------ Provided information

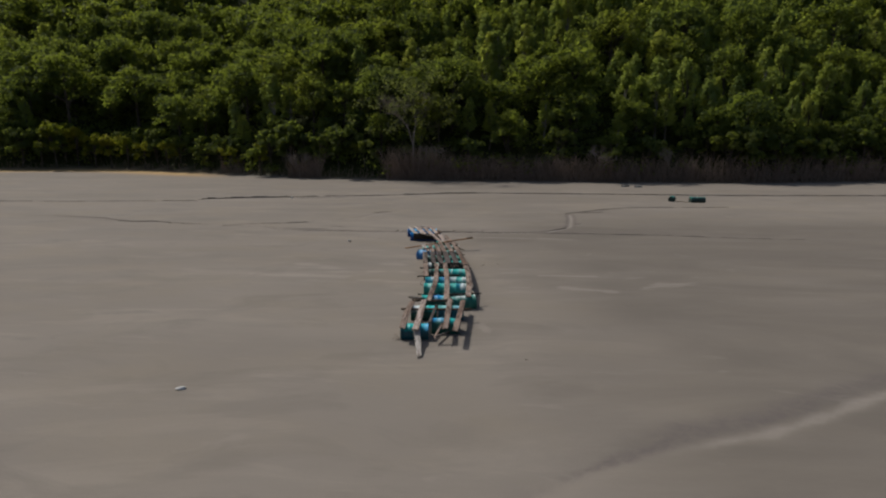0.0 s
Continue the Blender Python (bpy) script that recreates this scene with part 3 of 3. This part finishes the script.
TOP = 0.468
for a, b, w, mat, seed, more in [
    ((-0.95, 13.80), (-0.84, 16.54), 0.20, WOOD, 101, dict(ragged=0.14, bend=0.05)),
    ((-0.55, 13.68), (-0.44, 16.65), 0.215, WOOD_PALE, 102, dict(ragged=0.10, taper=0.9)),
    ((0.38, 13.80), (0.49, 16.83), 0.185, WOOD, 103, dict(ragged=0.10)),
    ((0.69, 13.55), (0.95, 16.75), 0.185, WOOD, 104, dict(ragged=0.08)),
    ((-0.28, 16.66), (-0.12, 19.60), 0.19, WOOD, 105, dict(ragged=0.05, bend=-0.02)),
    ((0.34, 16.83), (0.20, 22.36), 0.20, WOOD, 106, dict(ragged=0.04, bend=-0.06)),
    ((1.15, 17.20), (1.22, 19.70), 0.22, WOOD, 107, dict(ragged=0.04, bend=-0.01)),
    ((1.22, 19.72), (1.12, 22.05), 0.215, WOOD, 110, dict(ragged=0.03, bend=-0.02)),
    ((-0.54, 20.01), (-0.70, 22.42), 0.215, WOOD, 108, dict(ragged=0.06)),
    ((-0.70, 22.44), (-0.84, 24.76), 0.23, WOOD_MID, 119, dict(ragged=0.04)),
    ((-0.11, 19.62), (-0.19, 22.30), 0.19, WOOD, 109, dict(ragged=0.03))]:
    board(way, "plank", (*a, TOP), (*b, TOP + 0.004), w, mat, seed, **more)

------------
------ Provided information

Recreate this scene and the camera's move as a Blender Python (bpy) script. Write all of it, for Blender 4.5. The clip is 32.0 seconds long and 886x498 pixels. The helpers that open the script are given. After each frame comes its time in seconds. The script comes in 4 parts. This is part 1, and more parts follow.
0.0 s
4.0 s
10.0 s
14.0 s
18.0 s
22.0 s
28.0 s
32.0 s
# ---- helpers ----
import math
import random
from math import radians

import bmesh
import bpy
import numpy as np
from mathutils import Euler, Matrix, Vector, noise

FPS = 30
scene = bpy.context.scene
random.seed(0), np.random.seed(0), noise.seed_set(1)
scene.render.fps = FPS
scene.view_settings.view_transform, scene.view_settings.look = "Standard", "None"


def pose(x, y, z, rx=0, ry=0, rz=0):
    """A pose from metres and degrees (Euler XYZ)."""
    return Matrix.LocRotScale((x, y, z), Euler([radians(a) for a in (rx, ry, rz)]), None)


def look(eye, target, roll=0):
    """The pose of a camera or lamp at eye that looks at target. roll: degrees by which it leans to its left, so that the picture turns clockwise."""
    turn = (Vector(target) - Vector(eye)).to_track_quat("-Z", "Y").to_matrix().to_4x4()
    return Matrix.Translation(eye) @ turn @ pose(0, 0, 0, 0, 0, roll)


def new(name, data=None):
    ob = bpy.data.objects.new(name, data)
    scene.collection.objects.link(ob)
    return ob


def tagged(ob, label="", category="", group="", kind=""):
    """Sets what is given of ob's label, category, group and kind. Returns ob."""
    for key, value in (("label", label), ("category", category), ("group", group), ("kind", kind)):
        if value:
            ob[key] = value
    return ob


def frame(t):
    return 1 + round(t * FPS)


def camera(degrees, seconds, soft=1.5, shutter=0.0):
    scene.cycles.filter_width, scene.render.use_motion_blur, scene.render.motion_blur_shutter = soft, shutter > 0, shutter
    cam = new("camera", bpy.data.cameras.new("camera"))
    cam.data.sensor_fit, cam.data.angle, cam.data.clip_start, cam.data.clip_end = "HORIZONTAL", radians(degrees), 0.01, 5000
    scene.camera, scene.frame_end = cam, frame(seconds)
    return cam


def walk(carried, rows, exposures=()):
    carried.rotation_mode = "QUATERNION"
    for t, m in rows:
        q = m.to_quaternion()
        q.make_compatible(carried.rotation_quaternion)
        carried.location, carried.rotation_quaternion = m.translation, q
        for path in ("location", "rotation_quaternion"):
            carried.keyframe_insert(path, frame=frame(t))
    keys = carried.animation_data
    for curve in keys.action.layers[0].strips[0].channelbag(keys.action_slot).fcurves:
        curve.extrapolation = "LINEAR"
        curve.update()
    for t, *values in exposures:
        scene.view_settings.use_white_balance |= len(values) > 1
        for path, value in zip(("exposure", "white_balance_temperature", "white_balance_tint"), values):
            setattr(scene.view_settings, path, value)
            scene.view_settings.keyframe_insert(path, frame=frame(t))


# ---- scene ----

------------

Job – With the first line being the one containing "for path, value" and the last line the one containing "# ---- scene", transcribe exactly the lines above that fall in that range.

Answer in full –
        for path, value in zip(("exposure", "white_balance_temperature", "white_balance_tint"), values):
            setattr(scene.view_settings, path, value)
            scene.view_settings.keyframe_insert(path, frame=frame(t))


# ---- scene ----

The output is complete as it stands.